Posts Tagged ‘I never want to hear people call videogames ‘a mature medium’’

Retro City Rant-page

17 December, 2012
RCR allows the player to indulge themselves in lots of horrible '80s hairstyle. Player is currently sporting some kind of crazy big hair and '70s tache combo.

RCR allows the player to indulge themselves in lots of horrible ’80s hairstyles. Player is currently sporting some kind of crazy big hair and ’70s tache combo.

The first test of any videogame is whether it’s fun. Not if the graphics are good, not if it has an “incredible storyline” that makes idiots try and compare videogames with cinema (whoever said “I had a great time last night playing Lawrence of Arabia and beat my train-destroying record?” Exactly), not even if it’s original. No, what makes a great videogame, primarily, is the player having lots of fun.

And for that reason, based on my first two hours of play, I’m declaring Retro City Rampage a great game.

What makes it even better is that it has everything the snotty games-are-art crowd turn their noses up at: the graphics are knowingly 8-bit and cheesy as is the music, the plot is preposterous nonsense more in love with referencing ’80s and ’90s culture than anything “serious” and the hero is a deliberately empty vessel called “Player”; he doesn’t even have features in-game.

And yet this game scores where it matters: it’s superb fun. I spent yesterday playing in-game stages that referenced – in gameplay and looks – everything from Frogger to the NES Teenage Mutant Ninja Turtles to Commando, chuckling at the sort of daft shop names and in-jokes that used to make the GTA series such fun (and hopefully still will in the future) and engaging in some of the most entertaining videogame police chases I’ve had since I first picked up GTA Chinatown Wars, more than three years ago. I’m sure there’s more disappointing stuff in it later on, there usually is with these things, but right now it’s been good stuff all the way: engaging, good, silly, fun.

If you’ve ever used phrases like “games are a mature medium comparable with cinema now” or “the best thing about Zombiefest IV is the conflicted central character” then Retro City Rampage probably isn’t for you. If however you still think jumping over mutant telephones in Manic Miner is fun and don’t think Pac-Man has anything to do with Citizen Kane then you should probably give this a try. The only downer for me, so far, is the price which I think is a little steep at $14.99 (£9.29 in real money). It’s currently going at a reduced price on GOG.com though and you might be able to get it cheaper elsewhere.

Grumpy old man?

15 November, 2011

"You Sons of Bitches", indeed.

The verbose ewgf on World of Spectrum drew my attention to this YouTube video (which itself was a response to this earlier clip) which is an excellent summation of what’s gone wrong with mainstream commercial gaming. The emphasis on storyline, character and plotting (all of which have traditionally, with the exception of text adventures and RPGs, been made secondary in videogaming) means that the actual “game” experience is turned into less a challenge and test of skill and more of an interactive, and frequently interrrupted, way of passing through a narrative. I was amused to find that I wasn’t the only one thinking “I wish they’d get on with it” when watching the parody narrative in the “modern Doom”.

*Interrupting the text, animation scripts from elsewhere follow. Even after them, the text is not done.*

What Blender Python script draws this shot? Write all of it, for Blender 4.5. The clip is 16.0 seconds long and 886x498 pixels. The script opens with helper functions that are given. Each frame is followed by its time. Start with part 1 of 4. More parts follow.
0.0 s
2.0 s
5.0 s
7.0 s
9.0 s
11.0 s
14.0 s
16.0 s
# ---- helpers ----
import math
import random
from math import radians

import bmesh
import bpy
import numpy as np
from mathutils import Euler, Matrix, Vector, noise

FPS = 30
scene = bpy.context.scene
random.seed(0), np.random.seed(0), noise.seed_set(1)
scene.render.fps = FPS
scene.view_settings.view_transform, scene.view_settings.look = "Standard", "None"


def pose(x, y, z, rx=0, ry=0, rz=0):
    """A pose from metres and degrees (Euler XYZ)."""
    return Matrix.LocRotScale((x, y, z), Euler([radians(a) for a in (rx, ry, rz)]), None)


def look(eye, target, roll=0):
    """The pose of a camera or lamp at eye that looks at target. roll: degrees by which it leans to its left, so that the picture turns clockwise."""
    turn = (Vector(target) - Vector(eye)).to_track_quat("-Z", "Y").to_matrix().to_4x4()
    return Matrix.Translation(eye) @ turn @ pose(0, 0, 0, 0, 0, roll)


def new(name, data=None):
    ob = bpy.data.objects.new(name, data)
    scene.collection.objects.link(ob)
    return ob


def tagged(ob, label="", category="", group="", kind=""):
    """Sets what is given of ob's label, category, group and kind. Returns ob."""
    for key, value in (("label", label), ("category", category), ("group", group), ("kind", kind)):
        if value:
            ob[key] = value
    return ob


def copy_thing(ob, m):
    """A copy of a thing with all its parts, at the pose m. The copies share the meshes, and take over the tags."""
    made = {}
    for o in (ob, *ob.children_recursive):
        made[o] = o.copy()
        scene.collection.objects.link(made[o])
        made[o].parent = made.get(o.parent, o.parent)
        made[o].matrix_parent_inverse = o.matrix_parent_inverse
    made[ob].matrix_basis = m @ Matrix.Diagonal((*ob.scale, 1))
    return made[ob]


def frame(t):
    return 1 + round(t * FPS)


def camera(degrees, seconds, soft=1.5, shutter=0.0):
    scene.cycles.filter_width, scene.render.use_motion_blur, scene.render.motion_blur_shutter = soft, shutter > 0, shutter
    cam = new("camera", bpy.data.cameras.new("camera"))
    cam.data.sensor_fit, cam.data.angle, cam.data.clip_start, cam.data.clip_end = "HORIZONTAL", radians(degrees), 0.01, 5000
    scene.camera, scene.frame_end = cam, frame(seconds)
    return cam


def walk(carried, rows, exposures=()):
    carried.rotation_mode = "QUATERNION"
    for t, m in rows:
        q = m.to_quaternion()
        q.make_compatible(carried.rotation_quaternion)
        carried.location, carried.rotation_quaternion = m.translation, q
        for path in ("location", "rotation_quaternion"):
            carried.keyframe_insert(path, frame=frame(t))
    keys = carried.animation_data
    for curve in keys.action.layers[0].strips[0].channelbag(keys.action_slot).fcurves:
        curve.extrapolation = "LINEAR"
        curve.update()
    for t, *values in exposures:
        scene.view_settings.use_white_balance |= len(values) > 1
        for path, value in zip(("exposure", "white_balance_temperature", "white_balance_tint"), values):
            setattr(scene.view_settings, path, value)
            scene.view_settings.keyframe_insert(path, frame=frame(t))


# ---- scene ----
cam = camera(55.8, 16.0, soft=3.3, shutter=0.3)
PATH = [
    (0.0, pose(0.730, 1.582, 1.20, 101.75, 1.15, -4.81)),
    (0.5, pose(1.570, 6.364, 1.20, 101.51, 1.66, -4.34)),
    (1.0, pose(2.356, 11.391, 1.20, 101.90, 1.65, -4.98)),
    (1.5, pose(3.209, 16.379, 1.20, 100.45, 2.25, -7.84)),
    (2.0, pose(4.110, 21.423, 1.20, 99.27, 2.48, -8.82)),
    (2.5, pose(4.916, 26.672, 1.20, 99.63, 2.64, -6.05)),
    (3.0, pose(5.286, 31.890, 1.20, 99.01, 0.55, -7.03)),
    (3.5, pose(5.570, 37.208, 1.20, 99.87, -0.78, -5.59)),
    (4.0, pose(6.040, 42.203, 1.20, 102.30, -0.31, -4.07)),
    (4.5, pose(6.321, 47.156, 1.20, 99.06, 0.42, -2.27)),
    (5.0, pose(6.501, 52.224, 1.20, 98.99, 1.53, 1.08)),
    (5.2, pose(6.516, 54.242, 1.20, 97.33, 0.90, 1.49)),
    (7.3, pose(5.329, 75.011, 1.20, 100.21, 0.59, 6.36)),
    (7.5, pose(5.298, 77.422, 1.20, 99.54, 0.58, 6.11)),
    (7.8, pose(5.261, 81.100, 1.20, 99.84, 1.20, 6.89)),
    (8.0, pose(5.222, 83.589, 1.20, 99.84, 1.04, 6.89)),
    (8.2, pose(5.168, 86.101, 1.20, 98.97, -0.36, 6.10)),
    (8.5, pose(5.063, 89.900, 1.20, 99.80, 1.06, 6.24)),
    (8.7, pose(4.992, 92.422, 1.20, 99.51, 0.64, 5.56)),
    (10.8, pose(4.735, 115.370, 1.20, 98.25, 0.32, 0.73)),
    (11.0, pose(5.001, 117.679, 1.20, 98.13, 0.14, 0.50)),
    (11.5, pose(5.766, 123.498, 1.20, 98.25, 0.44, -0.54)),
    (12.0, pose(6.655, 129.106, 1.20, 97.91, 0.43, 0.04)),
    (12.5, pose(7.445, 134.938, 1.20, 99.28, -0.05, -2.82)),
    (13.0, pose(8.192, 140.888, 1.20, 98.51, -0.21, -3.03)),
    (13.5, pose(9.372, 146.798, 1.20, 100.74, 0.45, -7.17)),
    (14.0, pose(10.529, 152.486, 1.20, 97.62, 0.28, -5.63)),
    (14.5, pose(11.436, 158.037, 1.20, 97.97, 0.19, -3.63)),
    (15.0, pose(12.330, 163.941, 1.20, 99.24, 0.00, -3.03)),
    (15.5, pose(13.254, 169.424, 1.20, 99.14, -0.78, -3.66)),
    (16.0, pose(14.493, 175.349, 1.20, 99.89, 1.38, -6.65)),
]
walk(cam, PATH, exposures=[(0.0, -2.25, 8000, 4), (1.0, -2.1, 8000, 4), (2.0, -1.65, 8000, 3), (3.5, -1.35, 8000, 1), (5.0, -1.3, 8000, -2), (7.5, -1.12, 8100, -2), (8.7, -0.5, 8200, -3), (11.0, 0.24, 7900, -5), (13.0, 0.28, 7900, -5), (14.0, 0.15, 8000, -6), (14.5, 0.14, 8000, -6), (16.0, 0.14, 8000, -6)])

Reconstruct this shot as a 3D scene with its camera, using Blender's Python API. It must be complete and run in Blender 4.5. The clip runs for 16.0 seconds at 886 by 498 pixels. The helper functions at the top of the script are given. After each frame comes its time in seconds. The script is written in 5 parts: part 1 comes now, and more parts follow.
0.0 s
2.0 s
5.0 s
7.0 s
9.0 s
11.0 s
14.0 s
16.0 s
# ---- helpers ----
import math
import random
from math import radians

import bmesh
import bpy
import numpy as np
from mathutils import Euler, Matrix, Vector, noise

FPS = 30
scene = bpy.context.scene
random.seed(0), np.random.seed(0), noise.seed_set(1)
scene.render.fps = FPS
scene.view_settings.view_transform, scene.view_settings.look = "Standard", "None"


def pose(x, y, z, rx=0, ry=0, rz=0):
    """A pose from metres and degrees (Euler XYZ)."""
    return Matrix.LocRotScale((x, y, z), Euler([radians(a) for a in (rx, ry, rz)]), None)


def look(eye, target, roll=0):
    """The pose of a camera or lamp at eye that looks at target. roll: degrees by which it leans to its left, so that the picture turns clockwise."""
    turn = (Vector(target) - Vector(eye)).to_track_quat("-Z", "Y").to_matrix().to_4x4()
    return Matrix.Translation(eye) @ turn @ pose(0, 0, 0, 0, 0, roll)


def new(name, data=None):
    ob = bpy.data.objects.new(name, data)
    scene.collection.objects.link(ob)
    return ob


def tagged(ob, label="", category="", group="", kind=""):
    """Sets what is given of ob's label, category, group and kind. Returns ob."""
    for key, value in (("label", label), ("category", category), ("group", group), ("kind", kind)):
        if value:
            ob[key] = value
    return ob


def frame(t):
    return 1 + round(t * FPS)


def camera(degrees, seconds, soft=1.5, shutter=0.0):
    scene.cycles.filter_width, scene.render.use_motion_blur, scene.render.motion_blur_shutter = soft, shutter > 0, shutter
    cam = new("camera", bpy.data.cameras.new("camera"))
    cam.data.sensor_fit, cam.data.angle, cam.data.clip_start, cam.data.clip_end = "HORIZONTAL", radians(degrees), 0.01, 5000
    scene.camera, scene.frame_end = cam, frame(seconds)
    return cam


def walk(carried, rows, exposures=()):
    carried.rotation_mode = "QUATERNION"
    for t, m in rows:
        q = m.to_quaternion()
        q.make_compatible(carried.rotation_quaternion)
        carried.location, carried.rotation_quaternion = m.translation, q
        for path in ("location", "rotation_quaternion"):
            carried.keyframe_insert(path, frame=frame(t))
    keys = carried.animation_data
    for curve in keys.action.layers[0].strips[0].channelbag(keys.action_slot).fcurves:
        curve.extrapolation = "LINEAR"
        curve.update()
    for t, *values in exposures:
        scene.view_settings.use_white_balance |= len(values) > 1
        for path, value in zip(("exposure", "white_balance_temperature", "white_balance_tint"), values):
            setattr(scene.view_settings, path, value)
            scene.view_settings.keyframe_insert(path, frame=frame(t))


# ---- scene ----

The irony is that its two games which, in their own right, are very good that are to blame for this malaise: Half Life, which popularised the linear environment and “cinematic” feel in FPS games; and Halo which introduced the “hide and recharge” mechanic (which made sense in Halo’s universe but makes none in modern shooters). Whilst, at the time, these games felt innovative and refreshing the way they’ve come to define The Only Way Games Should Be Done means that their faults become glaring.

I don’t play a lot of modern games and when I do I’m always frustrated that the superb visuals and in-game physics are used to create such story-driven, set-piece riddled “experiences” rather than good old fashioned explorable levels and shoot-em-up gameplay. Are there many modern, commercial, mass-market games which buck the trend? Do let me know.